Sunday, February 16, 2020

More Bad News for the Atlantic Pipeline

From Bacon's Rebellion, a Virginia centric blog: Huge Dominion Pipeline Project Loses Partner
The delayed Atlantic Coast Pipeline is undergoing a major change due to rising costs and legal delays – The Southern Company, based in Atlanta, is backing out of the project as an equity partner.

According to an announcement late Tuesday, Dominion Energy will acquire The Southern Company’s 5% stake in the natural gas project whose cost has risen from $5.1 billion to $8 billion thanks largely to legal challenges by environmentalists and regulatory agencies. The new ownership structure will be 53% Dominion and 47% Duke Energy, based in Charlotte.

The Southern Company will be still related to the project as an “anchor shipper,” the announcement said.

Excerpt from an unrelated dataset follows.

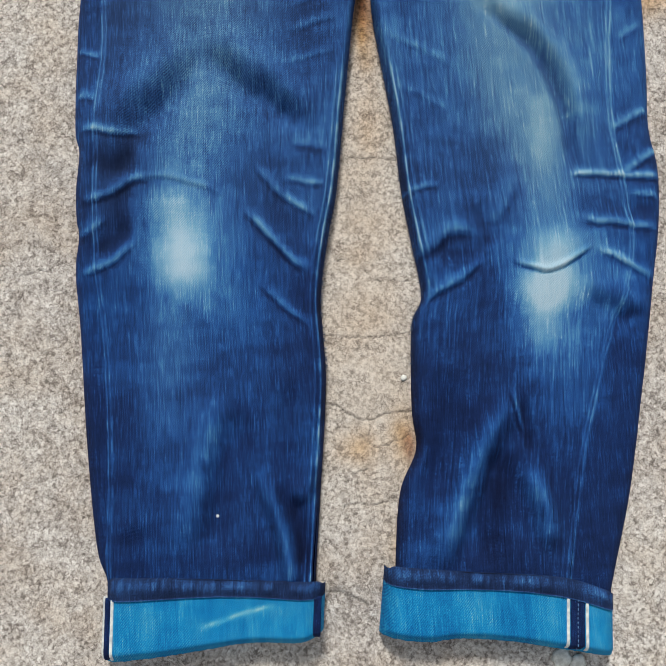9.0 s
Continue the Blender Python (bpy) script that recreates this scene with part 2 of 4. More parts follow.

Another surprise in the announcement is that the pipeline project will buy a small Liquefied Natural Gas plant in Jacksonville, Fla. Dominion will assume ownership of it from Southern. That raises questions because for years Dominion has vigorously denied that the 600-mile-long pipeline has any link to plans to export LNG. Dominion does own an LNG export facility at Lugsby, Md. on the Chesapeake Bay that exports LNG mostly to Asian utilities.
Well, that's Lusby, MD, not Lugsby. We refer to the inhabitants as Lusbians. I never thought to inquire as to where the gas that Dominion exports goes, it's interesting that it's being dragged all the way around the globe to Asia. I rather thought it might be going some place in Europe.
Dominion Chief Tom Farrell told analysts at a conference call yesterday that Dominion has explored using LNG to power merchant ships. More ships are being equipped with LNG because it is cleaner than using traditional bunker oil. The International Maritime Organization of the United Nations has instituted new rules calling for emitting less sulfur and other polluting chemicals beginning in January.
I wouldn't think that liquid natural gas would be a particularly good ships fuel. It's substantially less energy dense than diesel at 23ish Mj/L compared to 27 ish Mj/L. Also, LNG has to be kept cold, which means substantially more structure for the fuel tanks, and a switch over would likely take a substantial modification or replacement of  existing engines. But there is a lot of it available at good prices, thanks to fracking.
According to S&P Global, The Southern Company bailed on the pipeline because of its concerns of delays and soaring costs.
The enviroweenies are winning using lawfare.